-- begin --

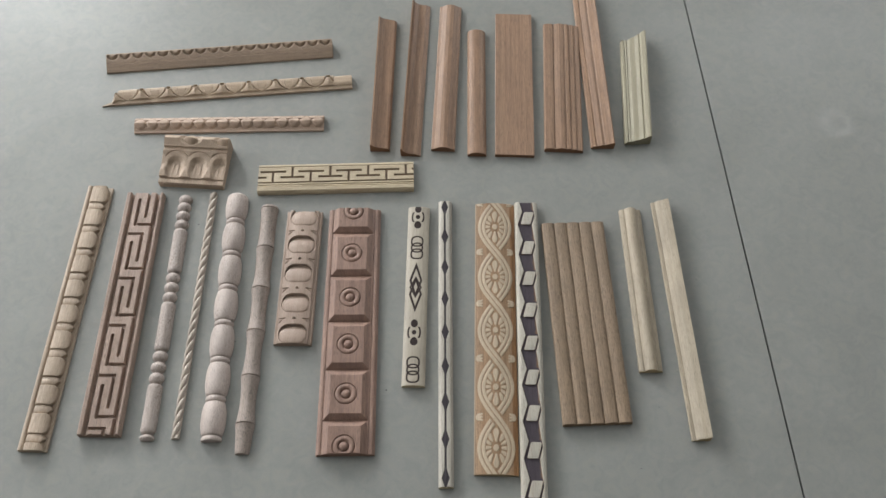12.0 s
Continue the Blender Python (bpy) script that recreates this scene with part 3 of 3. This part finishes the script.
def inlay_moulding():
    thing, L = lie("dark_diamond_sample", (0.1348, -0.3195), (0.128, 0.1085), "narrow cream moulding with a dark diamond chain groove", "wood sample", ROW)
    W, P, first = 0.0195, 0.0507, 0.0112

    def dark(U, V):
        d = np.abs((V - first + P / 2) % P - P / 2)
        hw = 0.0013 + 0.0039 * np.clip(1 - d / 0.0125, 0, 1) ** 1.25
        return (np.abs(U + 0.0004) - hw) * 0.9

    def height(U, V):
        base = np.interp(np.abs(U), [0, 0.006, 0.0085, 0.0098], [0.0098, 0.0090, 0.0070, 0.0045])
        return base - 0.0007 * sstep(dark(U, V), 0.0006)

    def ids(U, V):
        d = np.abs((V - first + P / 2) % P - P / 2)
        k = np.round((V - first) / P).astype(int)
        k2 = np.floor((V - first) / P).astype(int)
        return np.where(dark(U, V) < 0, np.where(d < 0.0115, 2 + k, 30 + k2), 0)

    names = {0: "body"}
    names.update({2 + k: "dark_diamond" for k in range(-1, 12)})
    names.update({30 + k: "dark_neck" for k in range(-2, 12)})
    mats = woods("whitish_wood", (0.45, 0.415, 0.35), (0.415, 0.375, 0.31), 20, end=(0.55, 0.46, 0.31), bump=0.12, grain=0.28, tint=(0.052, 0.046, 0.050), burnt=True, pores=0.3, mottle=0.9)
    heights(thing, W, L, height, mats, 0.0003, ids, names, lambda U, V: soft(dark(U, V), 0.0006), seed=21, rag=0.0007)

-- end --

- [WHAT THE EXERCISE ASKS] Without including any pictures, reproduce the listing exactly.

- [WORKED ANSWER]
12.0 s
Continue the Blender Python (bpy) script that recreates this scene with part 3 of 3. This part finishes the script.
def inlay_moulding():
    thing, L = lie("dark_diamond_sample", (0.1348, -0.3195), (0.128, 0.1085), "narrow cream moulding with a dark diamond chain groove", "wood sample", ROW)
    W, P, first = 0.0195, 0.0507, 0.0112

    def dark(U, V):
        d = np.abs((V - first + P / 2) % P - P / 2)
        hw = 0.0013 + 0.0039 * np.clip(1 - d / 0.0125, 0, 1) ** 1.25
        return (np.abs(U + 0.0004) - hw) * 0.9

    def height(U, V):
        base = np.interp(np.abs(U), [0, 0.006, 0.0085, 0.0098], [0.0098, 0.0090, 0.0070, 0.0045])
        return base - 0.0007 * sstep(dark(U, V), 0.0006)

    def ids(U, V):
        d = np.abs((V - first + P / 2) % P - P / 2)
        k = np.round((V - first) / P).astype(int)
        k2 = np.floor((V - first) / P).astype(int)
        return np.where(dark(U, V) < 0, np.where(d < 0.0115, 2 + k, 30 + k2), 0)

    names = {0: "body"}
    names.update({2 + k: "dark_diamond" for k in range(-1, 12)})
    names.update({30 + k: "dark_neck" for k in range(-2, 12)})
    mats = woods("whitish_wood", (0.45, 0.415, 0.35), (0.415, 0.375, 0.31), 20, end=(0.55, 0.46, 0.31), bump=0.12, grain=0.28, tint=(0.052, 0.046, 0.050), burnt=True, pores=0.3, mottle=0.9)
    heights(thing, W, L, height, mats, 0.0003, ids, names, lambda U, V: soft(dark(U, V), 0.0006), seed=21, rag=0.0007)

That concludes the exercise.